What you need to do - The listing below should be printed exactly, every line of it. Skip the pictures.

Dataset extract -
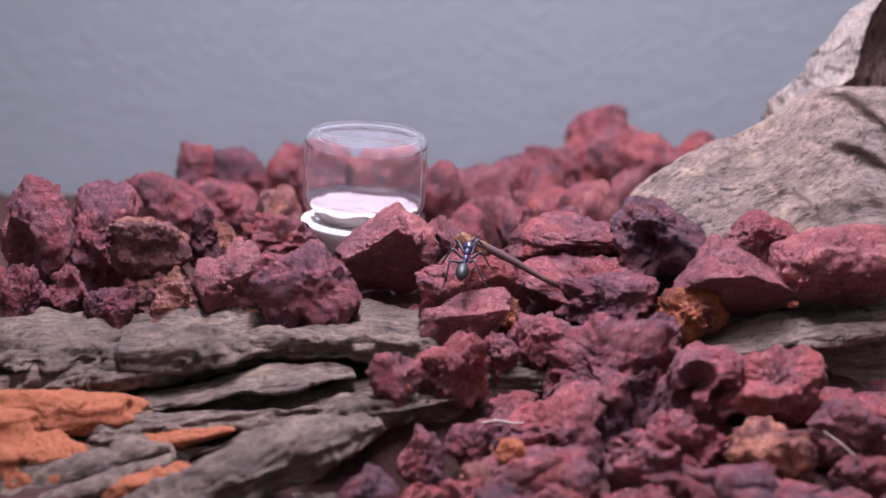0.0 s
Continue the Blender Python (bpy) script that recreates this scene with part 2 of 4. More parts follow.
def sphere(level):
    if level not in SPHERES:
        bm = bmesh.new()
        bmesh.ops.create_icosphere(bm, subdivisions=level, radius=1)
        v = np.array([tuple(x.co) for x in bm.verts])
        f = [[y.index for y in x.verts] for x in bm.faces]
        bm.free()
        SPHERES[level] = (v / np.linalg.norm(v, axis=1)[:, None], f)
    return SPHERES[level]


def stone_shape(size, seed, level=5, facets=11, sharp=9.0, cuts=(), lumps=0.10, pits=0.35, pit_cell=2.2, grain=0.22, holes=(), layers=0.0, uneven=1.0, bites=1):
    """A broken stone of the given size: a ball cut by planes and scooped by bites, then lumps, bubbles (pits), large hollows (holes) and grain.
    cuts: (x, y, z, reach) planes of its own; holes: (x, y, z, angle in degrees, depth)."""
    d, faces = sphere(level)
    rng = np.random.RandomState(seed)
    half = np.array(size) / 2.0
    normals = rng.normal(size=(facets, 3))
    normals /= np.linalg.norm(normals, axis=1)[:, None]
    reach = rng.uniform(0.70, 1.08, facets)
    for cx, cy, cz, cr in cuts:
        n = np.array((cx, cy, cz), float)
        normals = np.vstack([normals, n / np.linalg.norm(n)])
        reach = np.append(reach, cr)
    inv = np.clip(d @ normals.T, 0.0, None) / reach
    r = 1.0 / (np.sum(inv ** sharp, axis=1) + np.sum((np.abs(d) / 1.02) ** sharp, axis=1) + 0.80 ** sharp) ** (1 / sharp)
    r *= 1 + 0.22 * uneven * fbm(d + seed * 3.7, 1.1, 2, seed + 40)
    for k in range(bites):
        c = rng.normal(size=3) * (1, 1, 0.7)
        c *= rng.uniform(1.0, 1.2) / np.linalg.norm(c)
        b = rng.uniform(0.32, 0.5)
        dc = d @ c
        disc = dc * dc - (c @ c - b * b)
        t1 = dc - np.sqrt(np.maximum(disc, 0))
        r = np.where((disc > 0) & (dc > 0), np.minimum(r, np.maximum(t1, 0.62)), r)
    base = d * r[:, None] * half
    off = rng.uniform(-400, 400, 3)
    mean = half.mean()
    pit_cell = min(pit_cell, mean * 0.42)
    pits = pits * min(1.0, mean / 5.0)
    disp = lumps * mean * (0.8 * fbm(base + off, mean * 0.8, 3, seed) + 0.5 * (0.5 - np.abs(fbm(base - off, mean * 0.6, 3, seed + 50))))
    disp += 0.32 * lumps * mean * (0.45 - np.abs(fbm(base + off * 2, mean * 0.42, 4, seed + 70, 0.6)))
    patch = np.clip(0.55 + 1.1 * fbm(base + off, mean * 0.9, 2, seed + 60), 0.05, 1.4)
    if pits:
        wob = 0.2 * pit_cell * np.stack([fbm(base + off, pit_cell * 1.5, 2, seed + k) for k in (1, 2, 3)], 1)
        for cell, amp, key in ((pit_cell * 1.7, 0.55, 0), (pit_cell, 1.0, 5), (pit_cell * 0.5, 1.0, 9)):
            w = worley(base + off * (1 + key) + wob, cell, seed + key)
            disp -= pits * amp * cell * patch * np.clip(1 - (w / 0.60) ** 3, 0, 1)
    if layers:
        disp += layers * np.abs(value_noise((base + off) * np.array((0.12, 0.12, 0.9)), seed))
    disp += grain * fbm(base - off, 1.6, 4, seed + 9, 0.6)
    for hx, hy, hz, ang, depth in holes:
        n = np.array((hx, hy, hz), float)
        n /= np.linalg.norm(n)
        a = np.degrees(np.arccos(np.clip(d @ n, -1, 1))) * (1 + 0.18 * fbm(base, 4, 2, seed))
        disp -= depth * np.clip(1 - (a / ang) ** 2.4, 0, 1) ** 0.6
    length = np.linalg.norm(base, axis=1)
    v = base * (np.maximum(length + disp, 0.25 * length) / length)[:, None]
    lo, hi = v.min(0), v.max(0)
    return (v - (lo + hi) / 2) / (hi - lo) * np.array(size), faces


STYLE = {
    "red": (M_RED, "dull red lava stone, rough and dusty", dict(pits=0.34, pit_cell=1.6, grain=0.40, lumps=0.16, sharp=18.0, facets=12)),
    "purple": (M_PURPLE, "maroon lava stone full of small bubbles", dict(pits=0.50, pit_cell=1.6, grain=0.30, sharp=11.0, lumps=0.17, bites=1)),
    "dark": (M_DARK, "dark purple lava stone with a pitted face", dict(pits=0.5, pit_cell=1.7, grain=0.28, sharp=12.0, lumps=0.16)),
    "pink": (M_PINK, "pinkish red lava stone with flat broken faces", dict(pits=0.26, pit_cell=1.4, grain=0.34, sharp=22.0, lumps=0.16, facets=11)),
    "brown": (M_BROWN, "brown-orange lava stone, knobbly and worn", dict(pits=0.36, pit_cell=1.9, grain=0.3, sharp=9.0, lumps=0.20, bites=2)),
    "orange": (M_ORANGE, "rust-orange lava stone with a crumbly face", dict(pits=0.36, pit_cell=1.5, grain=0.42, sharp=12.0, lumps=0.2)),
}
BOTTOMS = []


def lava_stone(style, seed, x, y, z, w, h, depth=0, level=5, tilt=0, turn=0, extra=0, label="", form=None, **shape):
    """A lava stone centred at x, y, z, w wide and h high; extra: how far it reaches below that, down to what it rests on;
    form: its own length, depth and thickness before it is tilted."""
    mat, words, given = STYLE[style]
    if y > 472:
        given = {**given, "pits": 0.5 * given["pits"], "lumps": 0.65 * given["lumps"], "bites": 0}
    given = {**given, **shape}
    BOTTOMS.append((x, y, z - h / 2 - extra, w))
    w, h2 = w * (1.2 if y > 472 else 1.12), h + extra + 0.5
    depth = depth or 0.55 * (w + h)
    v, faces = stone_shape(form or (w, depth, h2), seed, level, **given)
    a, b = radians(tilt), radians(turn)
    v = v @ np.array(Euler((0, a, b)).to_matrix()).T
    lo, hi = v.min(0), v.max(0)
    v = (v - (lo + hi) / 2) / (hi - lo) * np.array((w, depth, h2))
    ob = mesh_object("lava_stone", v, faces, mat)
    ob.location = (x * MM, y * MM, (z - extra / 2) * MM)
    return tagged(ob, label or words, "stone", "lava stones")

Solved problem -
0.0 s
Continue the Blender Python (bpy) script that recreates this scene with part 2 of 4. More parts follow.
def sphere(level):
    if level not in SPHERES:
        bm = bmesh.new()
        bmesh.ops.create_icosphere(bm, subdivisions=level, radius=1)
        v = np.array([tuple(x.co) for x in bm.verts])
        f = [[y.index for y in x.verts] for x in bm.faces]
        bm.free()
        SPHERES[level] = (v / np.linalg.norm(v, axis=1)[:, None], f)
    return SPHERES[level]


def stone_shape(size, seed, level=5, facets=11, sharp=9.0, cuts=(), lumps=0.10, pits=0.35, pit_cell=2.2, grain=0.22, holes=(), layers=0.0, uneven=1.0, bites=1):
    """A broken stone of the given size: a ball cut by planes and scooped by bites, then lumps, bubbles (pits), large hollows (holes) and grain.
    cuts: (x, y, z, reach) planes of its own; holes: (x, y, z, angle in degrees, depth)."""
    d, faces = sphere(level)
    rng = np.random.RandomState(seed)
    half = np.array(size) / 2.0
    normals = rng.normal(size=(facets, 3))
    normals /= np.linalg.norm(normals, axis=1)[:, None]
    reach = rng.uniform(0.70, 1.08, facets)
    for cx, cy, cz, cr in cuts:
        n = np.array((cx, cy, cz), float)
        normals = np.vstack([normals, n / np.linalg.norm(n)])
        reach = np.append(reach, cr)
    inv = np.clip(d @ normals.T, 0.0, None) / reach
    r = 1.0 / (np.sum(inv ** sharp, axis=1) + np.sum((np.abs(d) / 1.02) ** sharp, axis=1) + 0.80 ** sharp) ** (1 / sharp)
    r *= 1 + 0.22 * uneven * fbm(d + seed * 3.7, 1.1, 2, seed + 40)
    for k in range(bites):
        c = rng.normal(size=3) * (1, 1, 0.7)
        c *= rng.uniform(1.0, 1.2) / np.linalg.norm(c)
        b = rng.uniform(0.32, 0.5)
        dc = d @ c
        disc = dc * dc - (c @ c - b * b)
        t1 = dc - np.sqrt(np.maximum(disc, 0))
        r = np.where((disc > 0) & (dc > 0), np.minimum(r, np.maximum(t1, 0.62)), r)
    base = d * r[:, None] * half
    off = rng.uniform(-400, 400, 3)
    mean = half.mean()
    pit_cell = min(pit_cell, mean * 0.42)
    pits = pits * min(1.0, mean / 5.0)
    disp = lumps * mean * (0.8 * fbm(base + off, mean * 0.8, 3, seed) + 0.5 * (0.5 - np.abs(fbm(base - off, mean * 0.6, 3, seed + 50))))
    disp += 0.32 * lumps * mean * (0.45 - np.abs(fbm(base + off * 2, mean * 0.42, 4, seed + 70, 0.6)))
    patch = np.clip(0.55 + 1.1 * fbm(base + off, mean * 0.9, 2, seed + 60), 0.05, 1.4)
    if pits:
        wob = 0.2 * pit_cell * np.stack([fbm(base + off, pit_cell * 1.5, 2, seed + k) for k in (1, 2, 3)], 1)
        for cell, amp, key in ((pit_cell * 1.7, 0.55, 0), (pit_cell, 1.0, 5), (pit_cell * 0.5, 1.0, 9)):
            w = worley(base + off * (1 + key) + wob, cell, seed + key)
            disp -= pits * amp * cell * patch * np.clip(1 - (w / 0.60) ** 3, 0, 1)
    if layers:
        disp += layers * np.abs(value_noise((base + off) * np.array((0.12, 0.12, 0.9)), seed))
    disp += grain * fbm(base - off, 1.6, 4, seed + 9, 0.6)
    for hx, hy, hz, ang, depth in holes:
        n = np.array((hx, hy, hz), float)
        n /= np.linalg.norm(n)
        a = np.degrees(np.arccos(np.clip(d @ n, -1, 1))) * (1 + 0.18 * fbm(base, 4, 2, seed))
        disp -= depth * np.clip(1 - (a / ang) ** 2.4, 0, 1) ** 0.6
    length = np.linalg.norm(base, axis=1)
    v = base * (np.maximum(length + disp, 0.25 * length) / length)[:, None]
    lo, hi = v.min(0), v.max(0)
    return (v - (lo + hi) / 2) / (hi - lo) * np.array(size), faces


STYLE = {
    "red": (M_RED, "dull red lava stone, rough and dusty", dict(pits=0.34, pit_cell=1.6, grain=0.40, lumps=0.16, sharp=18.0, facets=12)),
    "purple": (M_PURPLE, "maroon lava stone full of small bubbles", dict(pits=0.50, pit_cell=1.6, grain=0.30, sharp=11.0, lumps=0.17, bites=1)),
    "dark": (M_DARK, "dark purple lava stone with a pitted face", dict(pits=0.5, pit_cell=1.7, grain=0.28, sharp=12.0, lumps=0.16)),
    "pink": (M_PINK, "pinkish red lava stone with flat broken faces", dict(pits=0.26, pit_cell=1.4, grain=0.34, sharp=22.0, lumps=0.16, facets=11)),
    "brown": (M_BROWN, "brown-orange lava stone, knobbly and worn", dict(pits=0.36, pit_cell=1.9, grain=0.3, sharp=9.0, lumps=0.20, bites=2)),
    "orange": (M_ORANGE, "rust-orange lava stone with a crumbly face", dict(pits=0.36, pit_cell=1.5, grain=0.42, sharp=12.0, lumps=0.2)),
}
BOTTOMS = []


def lava_stone(style, seed, x, y, z, w, h, depth=0, level=5, tilt=0, turn=0, extra=0, label="", form=None, **shape):
    """A lava stone centred at x, y, z, w wide and h high; extra: how far it reaches below that, down to what it rests on;
    form: its own length, depth and thickness before it is tilted."""
    mat, words, given = STYLE[style]
    if y > 472:
        given = {**given, "pits": 0.5 * given["pits"], "lumps": 0.65 * given["lumps"], "bites": 0}
    given = {**given, **shape}
    BOTTOMS.append((x, y, z - h / 2 - extra, w))
    w, h2 = w * (1.2 if y > 472 else 1.12), h + extra + 0.5
    depth = depth or 0.55 * (w + h)
    v, faces = stone_shape(form or (w, depth, h2), seed, level, **given)
    a, b = radians(tilt), radians(turn)
    v = v @ np.array(Euler((0, a, b)).to_matrix()).T
    lo, hi = v.min(0), v.max(0)
    v = (v - (lo + hi) / 2) / (hi - lo) * np.array((w, depth, h2))
    ob = mesh_object("lava_stone", v, faces, mat)
    ob.location = (x * MM, y * MM, (z - extra / 2) * MM)
    return tagged(ob, label or words, "stone", "lava stones")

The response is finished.